Former WBC Minimumweight world champion Chayaphon Moonsri, 55-3 with 19 stoppages, has a similar boxing record defeating sixteen with losing records and two making their debut.
Moonsri won the WBC Minimumweight title in November 2014, stopping Mexico’s Oswaldo Novoa, 14-4-1, in nine rounds in Thailand. He made twelve defenses before losing to current WBC Minimumweight champion Panya Pradabsri, 39-1 (and a rematch) with 23 stoppages is another. On his record, there were fourteen who had losing records and seven making their debut.
WBA World Minimumweight champion Thammanoon Niyomtrong, 24-0 with nine stoppages, is an exception, having defeated one with losing and one making their debut. In his first fight, he won the vacant WBC Youth World Mini title defending it seven times.
In October of 2014, Niyomtrong won the WBA interim title defeating Nicaragua’s Carlos Buitrago, 27-0-1, and in February 2016, he won their rematch. In his next fight, he won the WBA World title defending it seven times before winning the WBA Super world title defending it three times so far.
Former Super World Flyweight champion Wisaksil Wangsek, 50-6-1 with 43 stoppages, defeated fifteen with losses and twelve making their debuts. In May of 2013, he won the world title. After a pair of defenses, he lost to Mexico’s Carlos “Principe” Cuadras, 29-0, in May of 2014.

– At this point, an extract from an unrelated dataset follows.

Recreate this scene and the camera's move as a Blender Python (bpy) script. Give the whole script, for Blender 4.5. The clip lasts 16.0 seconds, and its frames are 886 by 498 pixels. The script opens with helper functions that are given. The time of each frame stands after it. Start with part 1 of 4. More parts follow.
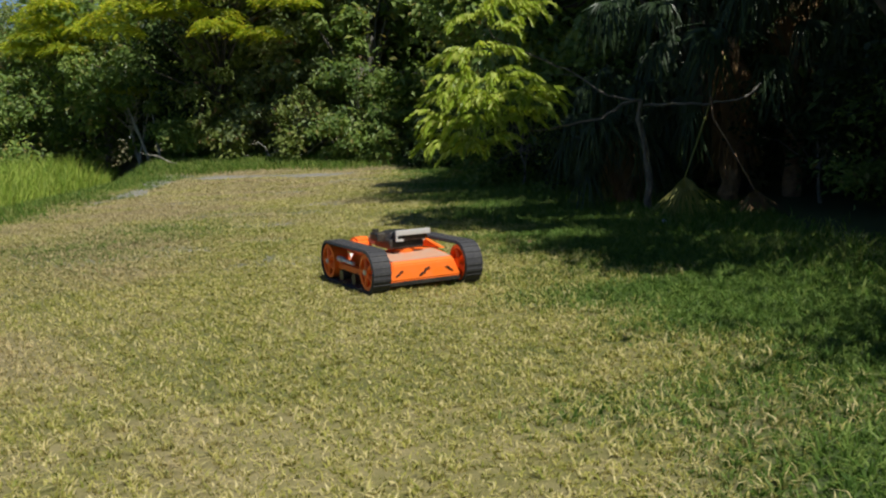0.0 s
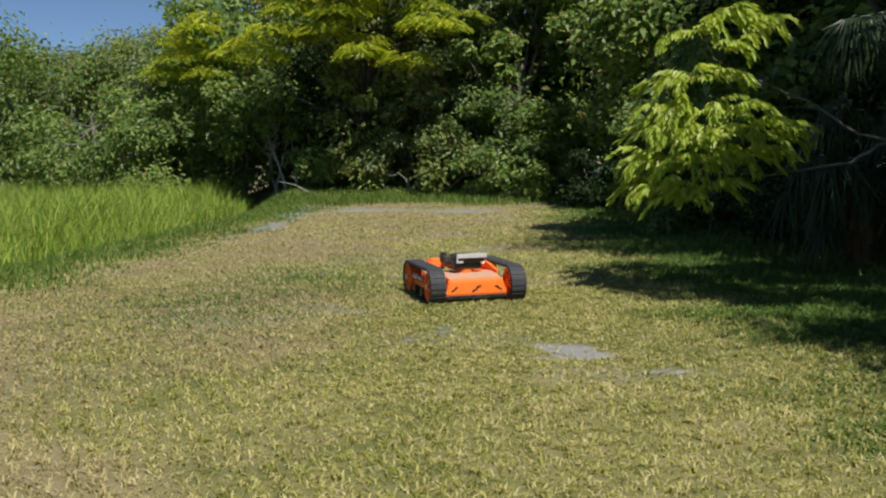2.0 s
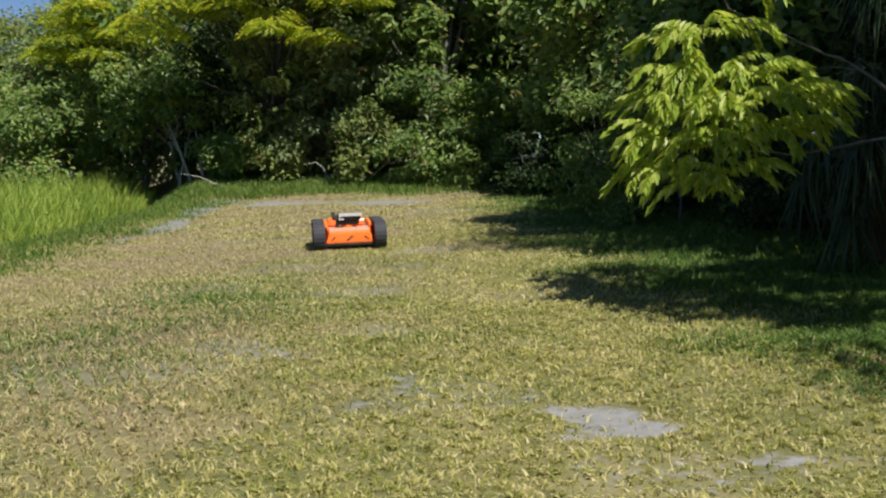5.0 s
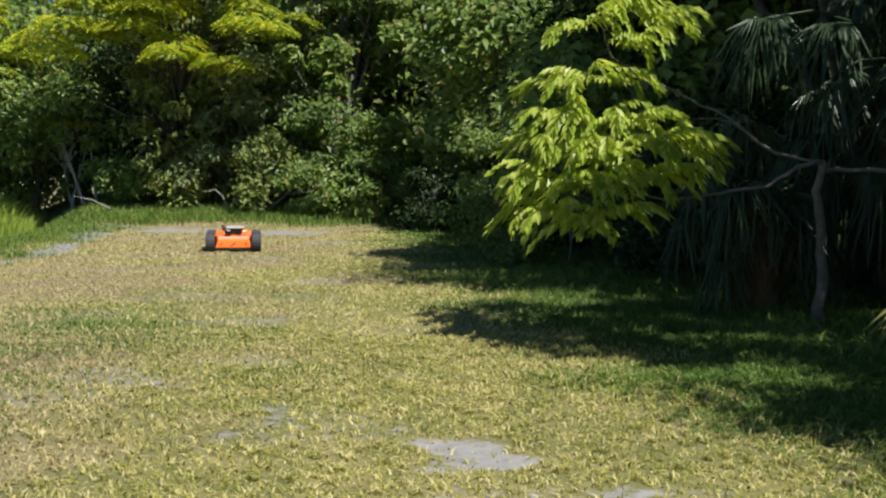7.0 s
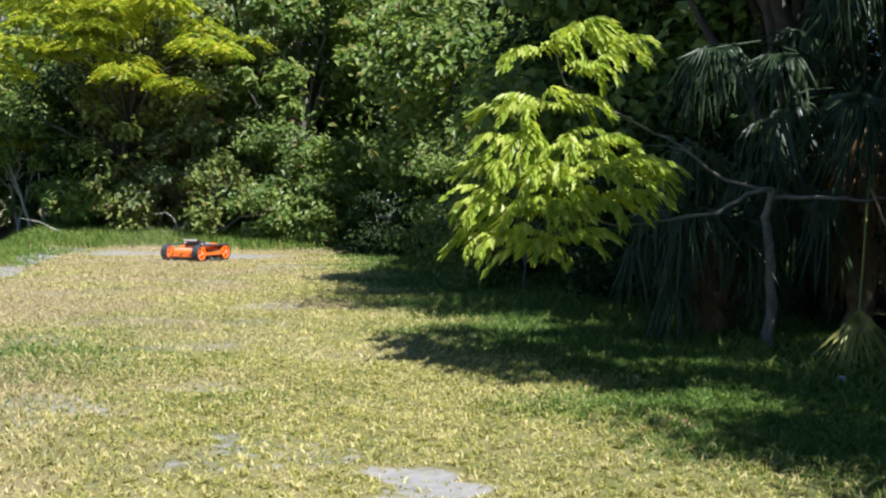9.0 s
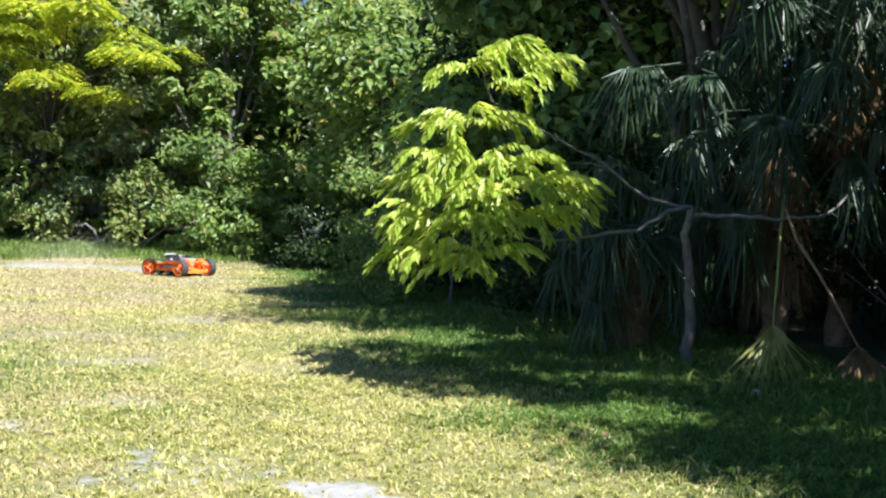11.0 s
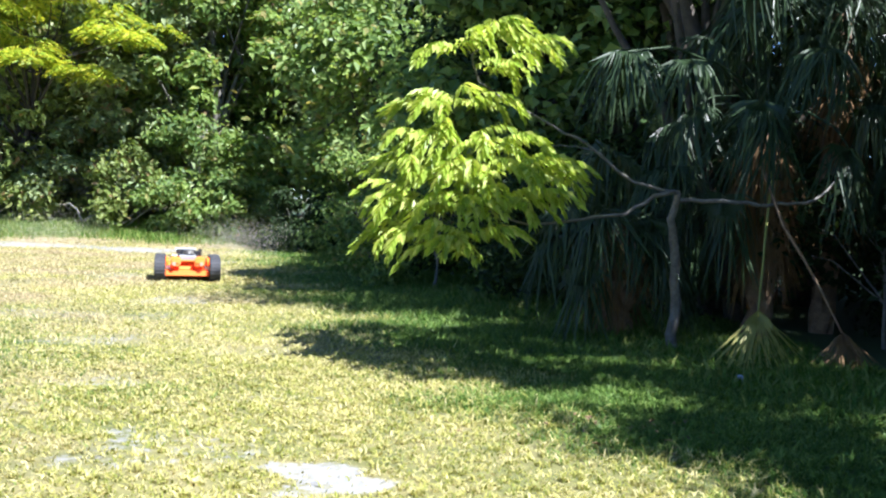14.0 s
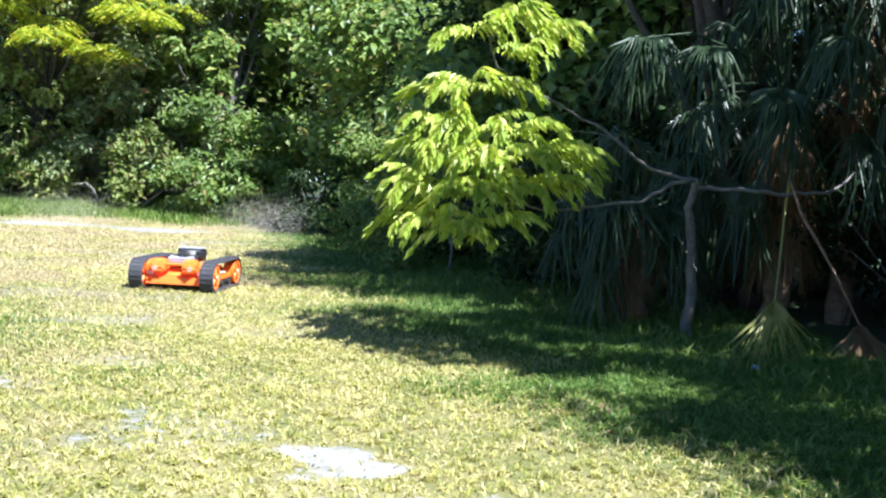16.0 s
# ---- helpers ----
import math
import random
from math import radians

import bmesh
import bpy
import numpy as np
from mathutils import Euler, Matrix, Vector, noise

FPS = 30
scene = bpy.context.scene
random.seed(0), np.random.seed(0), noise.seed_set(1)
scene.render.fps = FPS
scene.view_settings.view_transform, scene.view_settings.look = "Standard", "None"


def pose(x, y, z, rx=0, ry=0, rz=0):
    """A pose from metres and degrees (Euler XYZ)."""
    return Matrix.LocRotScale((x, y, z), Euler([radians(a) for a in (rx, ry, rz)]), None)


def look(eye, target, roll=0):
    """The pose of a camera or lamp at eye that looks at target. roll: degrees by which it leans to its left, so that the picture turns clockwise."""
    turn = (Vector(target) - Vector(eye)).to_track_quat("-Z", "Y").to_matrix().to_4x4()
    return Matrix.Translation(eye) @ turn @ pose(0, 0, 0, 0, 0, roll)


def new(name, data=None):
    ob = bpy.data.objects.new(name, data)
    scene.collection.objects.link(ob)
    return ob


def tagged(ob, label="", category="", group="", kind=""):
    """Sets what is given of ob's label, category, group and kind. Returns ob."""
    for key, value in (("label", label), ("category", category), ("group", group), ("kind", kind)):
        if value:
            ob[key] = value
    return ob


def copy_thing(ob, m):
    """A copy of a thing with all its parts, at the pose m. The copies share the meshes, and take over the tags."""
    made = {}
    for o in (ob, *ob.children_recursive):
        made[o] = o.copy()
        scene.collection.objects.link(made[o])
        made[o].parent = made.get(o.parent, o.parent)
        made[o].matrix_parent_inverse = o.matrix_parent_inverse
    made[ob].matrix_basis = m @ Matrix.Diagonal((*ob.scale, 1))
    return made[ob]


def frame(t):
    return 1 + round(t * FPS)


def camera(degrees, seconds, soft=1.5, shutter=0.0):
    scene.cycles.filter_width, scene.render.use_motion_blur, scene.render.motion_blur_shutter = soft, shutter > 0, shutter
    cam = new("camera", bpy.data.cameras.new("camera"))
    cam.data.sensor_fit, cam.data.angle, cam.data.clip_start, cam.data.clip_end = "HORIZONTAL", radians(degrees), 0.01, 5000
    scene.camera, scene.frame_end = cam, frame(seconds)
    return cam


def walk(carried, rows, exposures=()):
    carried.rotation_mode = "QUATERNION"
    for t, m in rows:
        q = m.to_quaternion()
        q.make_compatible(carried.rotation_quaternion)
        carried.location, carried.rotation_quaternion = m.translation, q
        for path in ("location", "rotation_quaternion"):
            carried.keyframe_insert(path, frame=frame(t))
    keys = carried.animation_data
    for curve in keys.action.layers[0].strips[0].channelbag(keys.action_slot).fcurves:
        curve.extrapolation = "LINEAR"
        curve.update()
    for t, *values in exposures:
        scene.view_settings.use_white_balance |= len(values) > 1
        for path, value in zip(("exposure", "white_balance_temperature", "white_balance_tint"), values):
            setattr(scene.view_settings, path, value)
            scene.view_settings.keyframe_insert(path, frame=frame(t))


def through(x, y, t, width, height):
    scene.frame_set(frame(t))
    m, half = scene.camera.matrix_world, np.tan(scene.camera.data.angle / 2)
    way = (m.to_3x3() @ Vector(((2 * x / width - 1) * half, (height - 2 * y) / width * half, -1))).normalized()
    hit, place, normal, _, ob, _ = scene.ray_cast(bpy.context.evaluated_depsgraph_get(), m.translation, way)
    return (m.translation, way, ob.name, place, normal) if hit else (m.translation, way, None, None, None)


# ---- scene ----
cam = camera(50.0, 16.0, soft=2.2)
PATH = [
    (0, (1.488, -4.423, 1.31), (1.361, -2.442, 1.048), -2.5),
    (0.5, (1.252, -3.771, 1.325), (1.044, -1.795, 1.101), -3.2),
    (1, (0.934, -3.372, 1.36), (0.672, -1.405, 1.112), -1.7),
    (1.5, (0.691, -2.885, 1.39), (0.367, -0.928, 1.134), -3.1),
    (2, (0.54, -2.308, 1.4), (0.16, -0.353, 1.211), -1.0),
    (2.5, (0.356, -1.678, 1.386), (0.139, 0.305, 1.242), -0.1),
    (3, (0.214, -1.252, 1.393), (-0.023, 0.729, 1.26), -3.2),
    (3.2, (0.171, -1.03, 1.379), (-0.08, 0.95, 1.246), -3.5),
    (5.3, (-0.169, 0.003, 1.354), (-0.34, 1.981, 1.114), -1.1),
    (5.5, (-0.154, -0.018, 1.363), (-0.244, 1.965, 1.114), -0.8),
    (6, (-0.049, -0.092, 1.38), (-0.07, 1.897, 1.174), -0.2),
    (6.5, (0.004, -0.095, 1.365), (-0.029, 1.898, 1.202), -0.2),
    (7, (0.009, -0.07, 1.353), (0.006, 1.924, 1.202), 0.3),
    (7.5, (0.007, -0.049, 1.346), (0.051, 1.945, 1.191), 0.8),
    (8, (0.006, -0.054, 1.358), (0.056, 1.941, 1.223), 0.6),
    (8.5, (0.002, -0.048, 1.361), (0.058, 1.948, 1.249), 0.9),
    (9, (0.011, -0.036, 1.359), (0.104, 1.959, 1.259), 0.7),
    (9.5, (0.02, -0.034, 1.35), (0.152, 1.959, 1.25), 0.4),
    (10, (0.025, -0.032, 1.349), (0.2, 1.959, 1.273), 0.9),
    (10.2, (0.023, -0.057, 1.353), (0.22, 1.932, 1.285), 0.9),
    (12.5, (0.058, -0.018, 1.329), (0.333, 1.963, 1.266), 2.0),
    (13, (0.048, -0.01, 1.328), (0.322, 1.97, 1.26), 2.3),
    (13.5, (0.043, 0.0, 1.327), (0.3, 1.981, 1.238), 2.4),
    (14, (0.051, 0.013, 1.318), (0.323, 1.992, 1.223), 2.1),
    (14.5, (0.058, 0.021, 1.32), (0.324, 2.0, 1.212), 2.3),
    (15, (0.06, 0.031, 1.317), (0.334, 2.008, 1.201), 2.5),
    (15.5, (0.048, 0.046, 1.313), (0.309, 2.024, 1.185), 2.9),
    (16, (0.047, 0.045, 1.32), (0.291, 2.026, 1.191), 2.9),
]
walk(cam, [(t, look(eye, target, roll)) for t, eye, target, roll in PATH], [(0, 0.16, 6450, 9), (3.2, 0.32, 6250, 11), (5.5, 0.46, 6250, 12), (7, 0.65, 6250, 12), (9, 1.06, 5950, 14), (10.2, 1.42, 5850, 13), (12.3, 1.80, 5650, 13), (14, 1.83, 5600, 14), (16, 1.83, 5450, 15)])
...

In May of 2015, Wangsek won the WBC Silver Super Fly title, Stopping Mexico’s Jose Salgado, 34-2-2. In March of 2017, he defeated Ramon Gonzalez, 46-0, and again in September. In February of 2018, he defeated Juan Estrada, 36-2, but lost the rematch in April 2019. In his last fight, he lost to Jesse “Bam” Rodriguez, 15-0, for the WBC World Super Fly title in Texas.
Former WBA Minimum champion Ekkawit Songnui, 50-8-1 with 27 stoppages, beat nineteen with losses, and eleven making their debuts.
In November 2010, he won the WBA Mini title defeating Wicha Phulaikhao, 42-5-2. In his next fight, he was knocked out by Muhammad Rachman, 62-10-5. In September of 2013, he was knocked out by Japan’s Kazuto Ioka, 12-0. He went 9-6 up until March of 2021.